Setiap kita memiliki cara sendiri-sendiri dalam menentukan harapan dan menghimpun semangat, kita juga memiliki alasan sendiri-sendiri dalam bertindak, menyikapi setiap peristiwa yang terjadi di depan mata, menyesuaikan diri dengan keterbatasan dan kelebihan, merespon masalah atau kenikmatan. Cara dan alasan itulah hal yang harus diputuskan dengan hati-hati. Ketika saya menyerukan diri bahwa jalan yang saya pilih adalah sebagai seorang aktifis, maka saya harus sadar bahwa harapan saya tidak bebas saya tentukan, karena nilai-nilai yang saya yakini punya kontribusi dominan dalam membentuk harapan itu. Sementara semangat, akan datang dengan sendirinya ketika harapan sudah diobsesikan dalam setiap aspek hidup. Barulah setelah itu kerja-kerja berupa tindakan dilakukan.

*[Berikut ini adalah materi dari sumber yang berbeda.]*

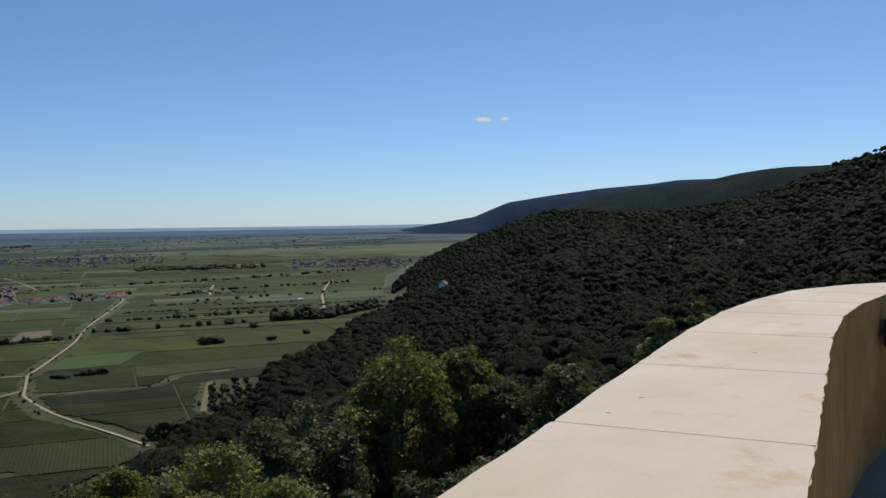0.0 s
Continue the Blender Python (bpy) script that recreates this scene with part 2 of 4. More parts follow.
def coping(name, stops):
    """Sawn pale sandstone with broad clouds of colour, brown stains and small pits."""
    m, n, l, b = shader(name, 0.8, 0.3)
    co = n.new("ShaderNodeTexCoord").outputs["Object"]
    c = ramp(n, l, noise_of(n, l, co, 1.3, 4), stops)
    vein = noise_of(n, l, mapped(n, l, co, (2.2, 9, 1), 20), 1.0, 5, 0.6)
    c = mixed(n, l, 0.5, c, ramp(n, l, vein, [(0.3, (0.90, 0.86, 0.80)), (0.6, (1, 1, 1))]), "MULTIPLY")
    stain = noise_of(n, l, co, 3.4, 6, 0.62)
    c = mixed(n, l, 1.0, c, ramp(n, l, stain, [(0.59, (1, 1, 1)), (0.67, (0.90, 0.79, 0.66)), (0.78, (0.66, 0.50, 0.36))]), "MULTIPLY")
    grain = noise_of(n, l, co, 120, 6, 0.7)
    c = mixed(n, l, 0.25, c, ramp(n, l, grain, [(0.3, (0.7, 0.68, 0.66)), (0.6, (1, 1, 1))]), "MULTIPLY")
    pits = n.new("ShaderNodeTexVoronoi")
    pits.inputs["Scale"].default_value = 9.0
    l.new(co, pits.inputs["Vector"])
    hole = ramp(n, l, pits.outputs["Distance"], [(0.05, (0.42, 0.36, 0.30)), (0.11, (1, 1, 1))])
    some = n.new("ShaderNodeSeparateColor")
    l.new(pits.outputs["Color"], some.inputs[0])
    c = mixed(n, l, math_of(n, l, "GREATER_THAN", some.outputs[0], 0.8), c, mixed(n, l, 1.0, c, hole, "MULTIPLY"))
    l.new(c, b.inputs["Base Color"])
    bumped(n, l, b, math_of(n, l, "ADD", grain, stain), 0.25, 0.002)
    return m


M_TOP = coping("pale_coping_sandstone", [(0.28, (0.585, 0.475, 0.37)), (0.45, (0.65, 0.565, 0.465)), (0.75, (0.69, 0.62, 0.53))])
M_TOP_B = coping("honey_coping_sandstone", [(0.30, (0.58, 0.45, 0.31)), (0.5, (0.635, 0.53, 0.405)), (0.75, (0.67, 0.59, 0.48))])
M_MORTAR = surface("pale_mortar", [(0.3, (0.56, 0.48, 0.39)), (0.7, (0.64, 0.56, 0.46))], 4.0, 90, 0.95, 0.4, 0.002)
M_WALL = surface("ochre_sandstone", [(0.3, (0.42, 0.20, 0.055)), (0.6, (0.60, 0.33, 0.10)), (0.8, (0.68, 0.43, 0.17))], 3.0, 30, 0.9, 0.6, 0.006)
M_PAVE = surface("grey_paving", [(0.3, (0.20, 0.19, 0.18)), (0.7, (0.30, 0.28, 0.26))], 2.0, 40, 0.9, 0.4, 0.004, 0.3, (1, 1, 1), 0.25)
M_BARK = surface("bark", [(0.3, (0.06, 0.05, 0.04)), (0.7, (0.14, 0.12, 0.095))], 2.0, 14, 0.95, 0.8, 0.02)
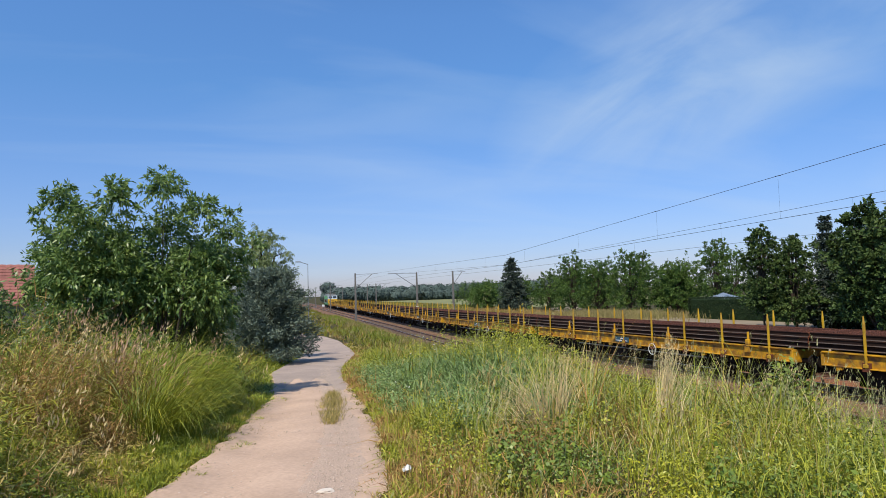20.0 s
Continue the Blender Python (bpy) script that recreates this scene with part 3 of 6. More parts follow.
def build_wagon(clamps):
    w = thing("flat_wagon", "yellow flat wagon with tall side stakes for long rails", "flat wagon", "flat wagons of the train")
    L = PITCH / 2
    part("deck", solid((-1.28, 1.28, -HALF + 0.1, HALF - 0.1, 1.36, 1.44)), M["rust"], w, "rusty brown deck")
    for sx in (-1, 1):
        bm = bmesh.new()
        box(bm, sx * 1.30 - 0.05, sx * 1.30 + 0.05, -HALF, HALF, 1.0, 1.5, bevel=0.012)
        box(bm, sx * 1.36 - 0.08, sx * 1.36 + 0.08, -HALF, HALF, 1.45, 1.5, bevel=0.01)
        box(bm, sx * 1.36 - 0.08, sx * 1.36 + 0.08, -HALF, HALF, 1.0, 1.04, bevel=0.01)
        part("side_beam", bm, M["yellow"], w)
        for d in STAKES:
            bm = bmesh.new()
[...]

Saya selalu merenungi, betapa hari-hari yang dilewati begitu berat ketika nilai-nilai yang diyakini selalu mempertanyakan keinginan yang muncul dalam diri. Betapa kehidupan menjadi semakin berat saat idealisme harus digugat oleh kelaziman yang ada. Ada yang kokoh bertahan dan berhasil menjaga idealismenya, memelihara ke-aktifis-an jalan hidupnya, tetapi tidak sedikit yang tersungkur dan tersingkir, karena tidak mampu menahan keinginan “manusiawi”nya dan tidak mampu bertahan dari badai kelaziman zaman.

Itulah mengapa kesimpulan saya sampai sejauh ini, jalah hidup aktifis pada hakikatnya akan sangat bergantung pada belas kasihan Tuhan, karena sebagai manusia seorang aktifis pasti tidak akan sanggup menanggung besarnya amanah nilai yang dia usung. Jika tersungkur seorang aktifis berharap Tuhan menghiburnya dengan nikmat yang tidak disangka-sangka baik bentuk dan dari mana datangnya, atau dihadiahi realisasi harapan dari janji-janji Tuhan yang selama ini menjadi semangat mereka. Ketika tak mampu menahan ingin dan nafsu dari hal-hal yang hakikatnya mudharat, Tuhan berikan peristiwa-peristiwa yang menghalangi mereka dari bala dan petaka, Tuhan berikan kantuk dan tidur, Tuhan berikan lupa dan segudang masalah yang menghijab mereka dari benda-benda seperti itu. Jikapun ia tersingkir, Tuhan tidak akan melupakannya dan segera membangkitkan dirinya, kembalikan dengan cara yang penuh pelajaran dan hikmah Dan ketika mereka bersalah Tuhan terima istighfar dan taubat mereka.